-- BEGIN Data supplied --

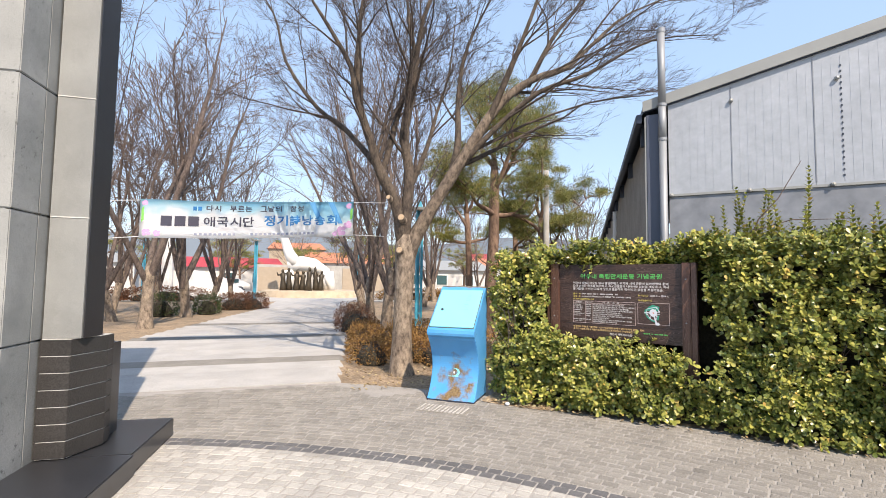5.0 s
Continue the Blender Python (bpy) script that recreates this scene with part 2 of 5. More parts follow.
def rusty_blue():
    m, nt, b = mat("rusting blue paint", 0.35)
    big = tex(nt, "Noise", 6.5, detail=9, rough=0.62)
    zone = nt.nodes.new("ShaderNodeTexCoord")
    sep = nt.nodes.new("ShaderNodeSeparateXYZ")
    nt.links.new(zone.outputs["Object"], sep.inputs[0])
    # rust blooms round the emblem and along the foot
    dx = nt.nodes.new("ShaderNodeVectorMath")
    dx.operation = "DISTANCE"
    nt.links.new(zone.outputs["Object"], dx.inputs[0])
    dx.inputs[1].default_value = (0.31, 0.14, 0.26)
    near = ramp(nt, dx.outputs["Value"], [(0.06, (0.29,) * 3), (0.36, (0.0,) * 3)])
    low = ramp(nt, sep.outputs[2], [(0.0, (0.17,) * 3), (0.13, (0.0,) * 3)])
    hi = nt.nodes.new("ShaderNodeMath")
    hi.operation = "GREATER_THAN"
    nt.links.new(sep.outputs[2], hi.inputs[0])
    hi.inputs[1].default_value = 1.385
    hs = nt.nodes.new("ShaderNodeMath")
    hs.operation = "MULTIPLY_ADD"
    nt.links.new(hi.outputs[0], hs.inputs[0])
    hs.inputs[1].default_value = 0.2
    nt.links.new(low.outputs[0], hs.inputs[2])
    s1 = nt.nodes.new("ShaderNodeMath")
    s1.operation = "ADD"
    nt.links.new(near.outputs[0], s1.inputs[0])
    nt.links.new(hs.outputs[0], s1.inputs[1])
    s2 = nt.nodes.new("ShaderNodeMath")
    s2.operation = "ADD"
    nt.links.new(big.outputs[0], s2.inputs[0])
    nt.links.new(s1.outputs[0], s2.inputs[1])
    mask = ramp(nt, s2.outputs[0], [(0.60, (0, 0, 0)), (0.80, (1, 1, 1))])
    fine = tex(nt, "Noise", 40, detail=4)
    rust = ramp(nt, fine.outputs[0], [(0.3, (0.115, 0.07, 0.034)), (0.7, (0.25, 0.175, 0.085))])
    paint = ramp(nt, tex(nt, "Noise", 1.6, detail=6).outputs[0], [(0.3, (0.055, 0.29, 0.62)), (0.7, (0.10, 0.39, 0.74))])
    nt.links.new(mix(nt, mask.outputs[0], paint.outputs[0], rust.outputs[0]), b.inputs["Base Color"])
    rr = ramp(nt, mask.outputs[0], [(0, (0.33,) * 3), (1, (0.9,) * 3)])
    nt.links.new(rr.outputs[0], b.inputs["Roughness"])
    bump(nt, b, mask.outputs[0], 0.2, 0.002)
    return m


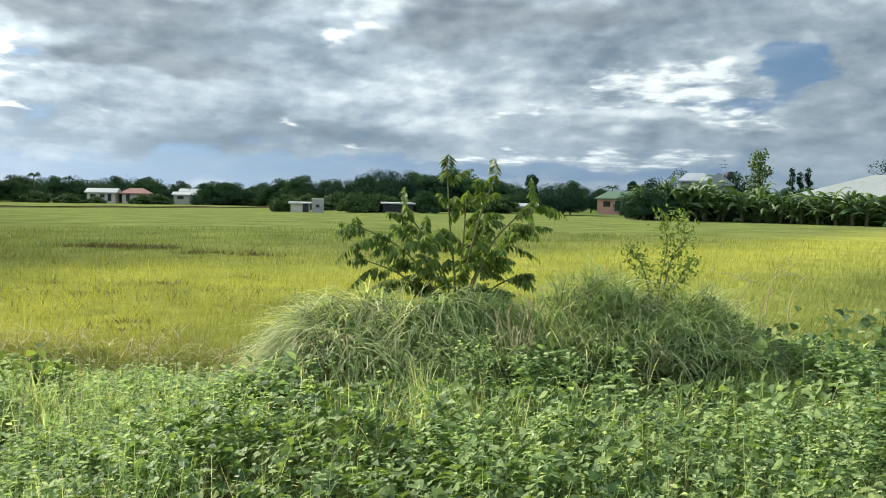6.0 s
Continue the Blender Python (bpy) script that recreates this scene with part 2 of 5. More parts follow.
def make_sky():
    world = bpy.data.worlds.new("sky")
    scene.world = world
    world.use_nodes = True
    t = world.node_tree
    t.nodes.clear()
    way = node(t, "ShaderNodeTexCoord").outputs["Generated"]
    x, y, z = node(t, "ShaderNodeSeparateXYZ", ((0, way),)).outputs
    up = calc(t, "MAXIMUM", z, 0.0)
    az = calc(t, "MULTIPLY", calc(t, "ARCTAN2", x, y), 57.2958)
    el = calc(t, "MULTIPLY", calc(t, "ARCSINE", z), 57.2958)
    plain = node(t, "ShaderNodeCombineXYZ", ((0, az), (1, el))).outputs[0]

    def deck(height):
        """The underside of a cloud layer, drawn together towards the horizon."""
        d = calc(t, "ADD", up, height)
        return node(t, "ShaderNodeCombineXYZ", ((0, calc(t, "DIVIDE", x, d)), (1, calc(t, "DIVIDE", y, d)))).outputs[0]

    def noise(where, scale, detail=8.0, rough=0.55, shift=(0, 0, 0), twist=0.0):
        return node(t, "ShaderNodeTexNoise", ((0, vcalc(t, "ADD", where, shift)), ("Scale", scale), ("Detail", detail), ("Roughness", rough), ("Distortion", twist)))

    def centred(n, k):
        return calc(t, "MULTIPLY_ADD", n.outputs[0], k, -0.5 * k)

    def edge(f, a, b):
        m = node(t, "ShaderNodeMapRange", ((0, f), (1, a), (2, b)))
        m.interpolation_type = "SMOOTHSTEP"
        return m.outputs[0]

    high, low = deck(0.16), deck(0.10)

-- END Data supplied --

Quote in full the listing given above; the images are to be left out.

• _Task result_:
5.0 s
Continue the Blender Python (bpy) script that recreates this scene with part 2 of 5. More parts follow.
def rusty_blue():
    m, nt, b = mat("rusting blue paint", 0.35)
    big = tex(nt, "Noise", 6.5, detail=9, rough=0.62)
    zone = nt.nodes.new("ShaderNodeTexCoord")
    sep = nt.nodes.new("ShaderNodeSeparateXYZ")
    nt.links.new(zone.outputs["Object"], sep.inputs[0])
    # rust blooms round the emblem and along the foot
    dx = nt.nodes.new("ShaderNodeVectorMath")
    dx.operation = "DISTANCE"
    nt.links.new(zone.outputs["Object"], dx.inputs[0])
    dx.inputs[1].default_value = (0.31, 0.14, 0.26)
    near = ramp(nt, dx.outputs["Value"], [(0.06, (0.29,) * 3), (0.36, (0.0,) * 3)])
    low = ramp(nt, sep.outputs[2], [(0.0, (0.17,) * 3), (0.13, (0.0,) * 3)])
    hi = nt.nodes.new("ShaderNodeMath")
    hi.operation = "GREATER_THAN"
    nt.links.new(sep.outputs[2], hi.inputs[0])
    hi.inputs[1].default_value = 1.385
    hs = nt.nodes.new("ShaderNodeMath")
    hs.operation = "MULTIPLY_ADD"
    nt.links.new(hi.outputs[0], hs.inputs[0])
    hs.inputs[1].default_value = 0.2
    nt.links.new(low.outputs[0], hs.inputs[2])
    s1 = nt.nodes.new("ShaderNodeMath")
    s1.operation = "ADD"
    nt.links.new(near.outputs[0], s1.inputs[0])
    nt.links.new(hs.outputs[0], s1.inputs[1])
    s2 = nt.nodes.new("ShaderNodeMath")
    s2.operation = "ADD"
    nt.links.new(big.outputs[0], s2.inputs[0])
    nt.links.new(s1.outputs[0], s2.inputs[1])
    mask = ramp(nt, s2.outputs[0], [(0.60, (0, 0, 0)), (0.80, (1, 1, 1))])
    fine = tex(nt, "Noise", 40, detail=4)
    rust = ramp(nt, fine.outputs[0], [(0.3, (0.115, 0.07, 0.034)), (0.7, (0.25, 0.175, 0.085))])
    paint = ramp(nt, tex(nt, "Noise", 1.6, detail=6).outputs[0], [(0.3, (0.055, 0.29, 0.62)), (0.7, (0.10, 0.39, 0.74))])
    nt.links.new(mix(nt, mask.outputs[0], paint.outputs[0], rust.outputs[0]), b.inputs["Base Color"])
    rr = ramp(nt, mask.outputs[0], [(0, (0.33,) * 3), (1, (0.9,) * 3)])
    nt.links.new(rr.outputs[0], b.inputs["Roughness"])
    bump(nt, b, mask.outputs[0], 0.2, 0.002)
    return m


6.0 s
Continue the Blender Python (bpy) script that recreates this scene with part 2 of 5. More parts follow.
def make_sky():
    world = bpy.data.worlds.new("sky")
    scene.world = world
    world.use_nodes = True
    t = world.node_tree
    t.nodes.clear()
    way = node(t, "ShaderNodeTexCoord").outputs["Generated"]
    x, y, z = node(t, "ShaderNodeSeparateXYZ", ((0, way),)).outputs
    up = calc(t, "MAXIMUM", z, 0.0)
    az = calc(t, "MULTIPLY", calc(t, "ARCTAN2", x, y), 57.2958)
    el = calc(t, "MULTIPLY", calc(t, "ARCSINE", z), 57.2958)
    plain = node(t, "ShaderNodeCombineXYZ", ((0, az), (1, el))).outputs[0]

    def deck(height):
        """The underside of a cloud layer, drawn together towards the horizon."""
        d = calc(t, "ADD", up, height)
        return node(t, "ShaderNodeCombineXYZ", ((0, calc(t, "DIVIDE", x, d)), (1, calc(t, "DIVIDE", y, d)))).outputs[0]

    def noise(where, scale, detail=8.0, rough=0.55, shift=(0, 0, 0), twist=0.0):
        return node(t, "ShaderNodeTexNoise", ((0, vcalc(t, "ADD", where, shift)), ("Scale", scale), ("Detail", detail), ("Roughness", rough), ("Distortion", twist)))

    def centred(n, k):
        return calc(t, "MULTIPLY_ADD", n.outputs[0], k, -0.5 * k)

    def edge(f, a, b):
        m = node(t, "ShaderNodeMapRange", ((0, f), (1, a), (2, b)))
        m.interpolation_type = "SMOOTHSTEP"
        return m.outputs[0]

    high, low = deck(0.16), deck(0.10)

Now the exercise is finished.